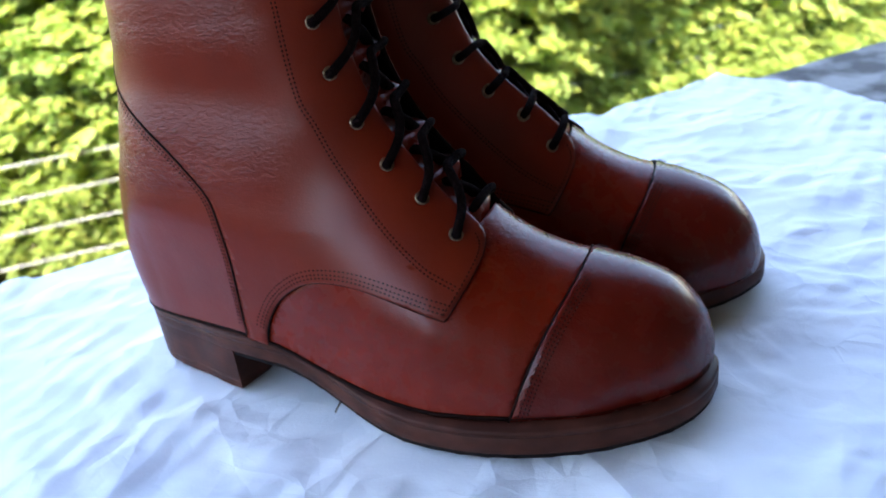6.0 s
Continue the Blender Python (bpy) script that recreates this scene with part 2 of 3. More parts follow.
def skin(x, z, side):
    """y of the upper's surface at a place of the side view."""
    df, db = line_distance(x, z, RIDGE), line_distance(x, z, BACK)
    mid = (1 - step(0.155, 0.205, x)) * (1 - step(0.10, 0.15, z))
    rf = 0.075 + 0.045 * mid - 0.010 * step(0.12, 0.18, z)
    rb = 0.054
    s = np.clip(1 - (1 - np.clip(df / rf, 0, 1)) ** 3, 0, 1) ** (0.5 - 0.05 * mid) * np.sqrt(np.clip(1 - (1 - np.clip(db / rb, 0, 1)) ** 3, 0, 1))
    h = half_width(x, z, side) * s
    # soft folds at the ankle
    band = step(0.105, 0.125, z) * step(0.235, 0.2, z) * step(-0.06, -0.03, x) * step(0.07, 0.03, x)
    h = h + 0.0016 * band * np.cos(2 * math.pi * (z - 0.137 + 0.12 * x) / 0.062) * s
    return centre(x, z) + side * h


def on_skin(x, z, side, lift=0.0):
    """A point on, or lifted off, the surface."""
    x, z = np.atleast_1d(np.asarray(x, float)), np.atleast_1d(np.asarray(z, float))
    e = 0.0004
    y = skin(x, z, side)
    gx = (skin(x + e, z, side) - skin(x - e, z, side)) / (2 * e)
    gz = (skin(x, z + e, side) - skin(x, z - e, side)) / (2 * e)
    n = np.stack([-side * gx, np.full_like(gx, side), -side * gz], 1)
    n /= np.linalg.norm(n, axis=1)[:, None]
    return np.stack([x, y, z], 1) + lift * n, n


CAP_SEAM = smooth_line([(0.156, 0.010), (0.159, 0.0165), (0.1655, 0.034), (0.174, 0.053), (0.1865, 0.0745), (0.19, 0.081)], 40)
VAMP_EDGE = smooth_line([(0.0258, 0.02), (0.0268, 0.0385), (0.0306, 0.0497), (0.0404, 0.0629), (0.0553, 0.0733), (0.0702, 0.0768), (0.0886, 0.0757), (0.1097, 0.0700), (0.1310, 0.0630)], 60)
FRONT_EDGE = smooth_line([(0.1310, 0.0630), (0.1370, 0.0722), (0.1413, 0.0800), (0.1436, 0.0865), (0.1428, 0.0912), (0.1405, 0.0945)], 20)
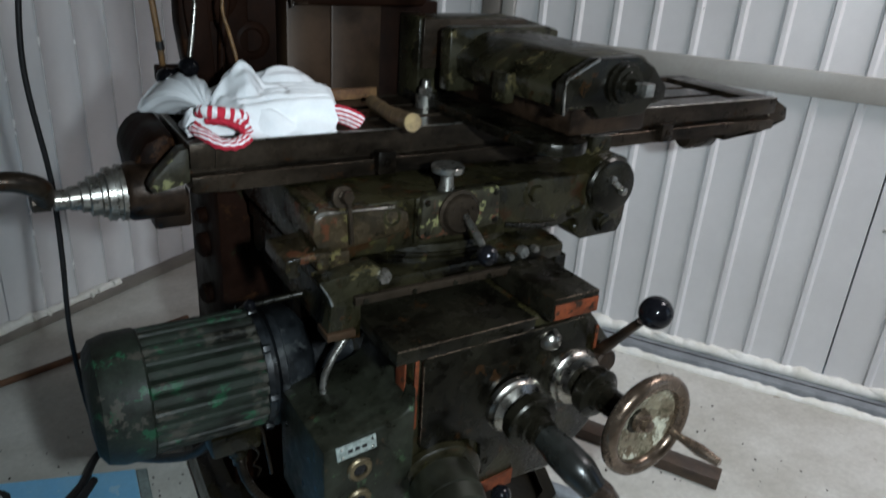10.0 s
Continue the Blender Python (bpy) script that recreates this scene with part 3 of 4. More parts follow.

---

Write out each entry exactly as given, omitting any picture.

== Answer below ==
6.0 s
Continue the Blender Python (bpy) script that recreates this scene with part 2 of 3. More parts follow.
def skin(x, z, side):
    """y of the upper's surface at a place of the side view."""
    df, db = line_distance(x, z, RIDGE), line_distance(x, z, BACK)
    mid = (1 - step(0.155, 0.205, x)) * (1 - step(0.10, 0.15, z))
    rf = 0.075 + 0.045 * mid - 0.010 * step(0.12, 0.18, z)
    rb = 0.054
    s = np.clip(1 - (1 - np.clip(df / rf, 0, 1)) ** 3, 0, 1) ** (0.5 - 0.05 * mid) * np.sqrt(np.clip(1 - (1 - np.clip(db / rb, 0, 1)) ** 3, 0, 1))
    h = half_width(x, z, side) * s
    # soft folds at the ankle
    band = step(0.105, 0.125, z) * step(0.235, 0.2, z) * step(-0.06, -0.03, x) * step(0.07, 0.03, x)
    h = h + 0.0016 * band * np.cos(2 * math.pi * (z - 0.137 + 0.12 * x) / 0.062) * s
    return centre(x, z) + side * h


def on_skin(x, z, side, lift=0.0):
    """A point on, or lifted off, the surface."""
    x, z = np.atleast_1d(np.asarray(x, float)), np.atleast_1d(np.asarray(z, float))
    e = 0.0004
    y = skin(x, z, side)
    gx = (skin(x + e, z, side) - skin(x - e, z, side)) / (2 * e)
    gz = (skin(x, z + e, side) - skin(x, z - e, side)) / (2 * e)
    n = np.stack([-side * gx, np.full_like(gx, side), -side * gz], 1)
    n /= np.linalg.norm(n, axis=1)[:, None]
    return np.stack([x, y, z], 1) + lift * n, n


CAP_SEAM = smooth_line([(0.156, 0.010), (0.159, 0.0165), (0.1655, 0.034), (0.174, 0.053), (0.1865, 0.0745), (0.19, 0.081)], 40)
VAMP_EDGE = smooth_line([(0.0258, 0.02), (0.0268, 0.0385), (0.0306, 0.0497), (0.0404, 0.0629), (0.0553, 0.0733), (0.0702, 0.0768), (0.0886, 0.0757), (0.1097, 0.0700), (0.1310, 0.0630)], 60)
FRONT_EDGE = smooth_line([(0.1310, 0.0630), (0.1370, 0.0722), (0.1413, 0.0800), (0.1436, 0.0865), (0.1428, 0.0912), (0.1405, 0.0945)], 20)
10.0 s
Continue the Blender Python (bpy) script that recreates this scene with part 3 of 4. More parts follow.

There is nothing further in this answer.